ADas ist schon eine echte Liebe mit mir und dem House. Eine „Amour Fou“ hat ja immer etwas unmögliches, tragisches, das ist aber in meinem Falle anders. Und das kommt ja auch nicht aus dem luftleeren Raum. Ende der 90er startete ich als DJ Matt bei Force Inc und Infracom. Weiter ging’s als Motorcitysoul. Seit einigen Jahren produziere ich jetzt solo unter bürgerlichem Namen, es gibt Matthias Vogt EPs bei Label wie Large, Komplex De Deep, Urbantorque, Lazy Days, Polytone… Und Remixes sind auch eine Lieblingsdisziplin von mir. Weiter geht’s mit weiteren Releases bei Anjunadeep aus London. Da steht im März jetzt „Matters“ an, eine schöne Vocal-Nummer, die ich zusammen mit Phil Fill aus Darmstadt geschrieben habe. Dazu wird es schöne Mixe von El Txef A und Tom Middleton geben. Kommt Digital und auf Vinyl. Als DJ hört man mich in Rhein-Main beispielsweise am 10. März und 9. April im Silbergold Frankfurt. Dort habe ich meine eigene Reihe namens „Zimt“. Ich bin aber auch am 8. April im Gebäude 27 in Mainz oder im Hafen 2 Offenbach. Meine Facebook-Seite gibt Auskunft!

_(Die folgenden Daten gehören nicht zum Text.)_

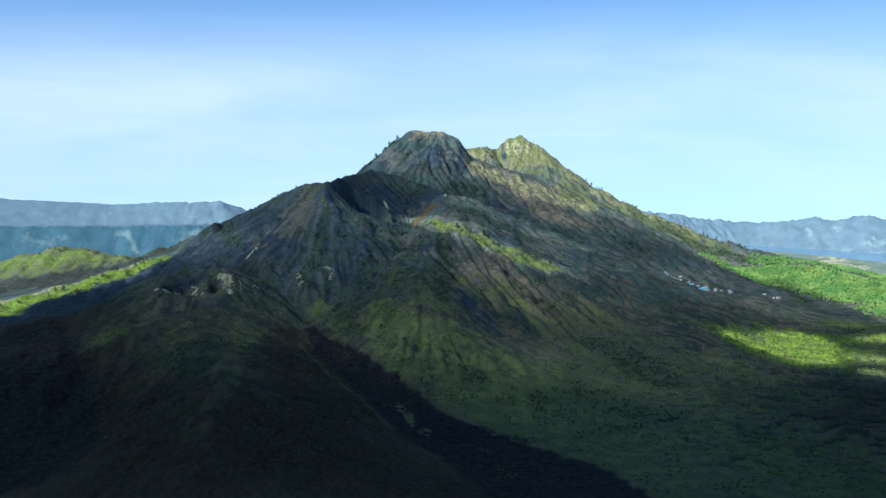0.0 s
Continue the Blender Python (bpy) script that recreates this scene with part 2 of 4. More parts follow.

FLetzte – vielleicht ein bisschen philosophische – Frage: Wenn Du in zwölf Monaten auf das Jahr 2016 zurückschauen wirst – was würdest Du dann gerne darüber sagen?

AMeine Wunschvorstellung auf politischer Seite wäre, dass wir Mut haben, konstruktiv und hilfsbereit zu sein – und nicht in Hysterie und Negativität verfallen. Und: Wir brauchen neue Ideen, wie wir mit unserem Planeten umgehen – wir haben nur diesen einen! Auf persönlicher Seite: Es klingt floskelhaft, aber Gesundheit, Glück und die Möglichkeit, meine Musik zu den Leuten zu tragen – das ist es was ich mir wünsche. Für 2016 und darüber hinaus. Auf musikalischer Seite: Es gibt neben all den schrottigen und letztlich unwichtigen Dingen so tolle Musik. Allen die dafür sorgen, dass es sie gibt, wünsche ich viel Erfolg und langen Atem. Ach ja: Und schön wäre es auch, wenn es eine faire Möglichkeit gäbe, für seine Musik bezahlt zu werden in Zeiten von Streaming und Co! Ich warte mit Engelsgeduld auf eine Einigung zwischen Youtube und der Gema. Das alles ist eine riesige Baustelle, und zwar auf Kosten der Musikproduzenten. In diesem Sinne: Peace! (schmunzelt)

Lieber Matthias, weiterhin viel Kreativität, Inspiration und Erfolg für all Deine Projekte! Und: Tausend Dank für das spontane Interview!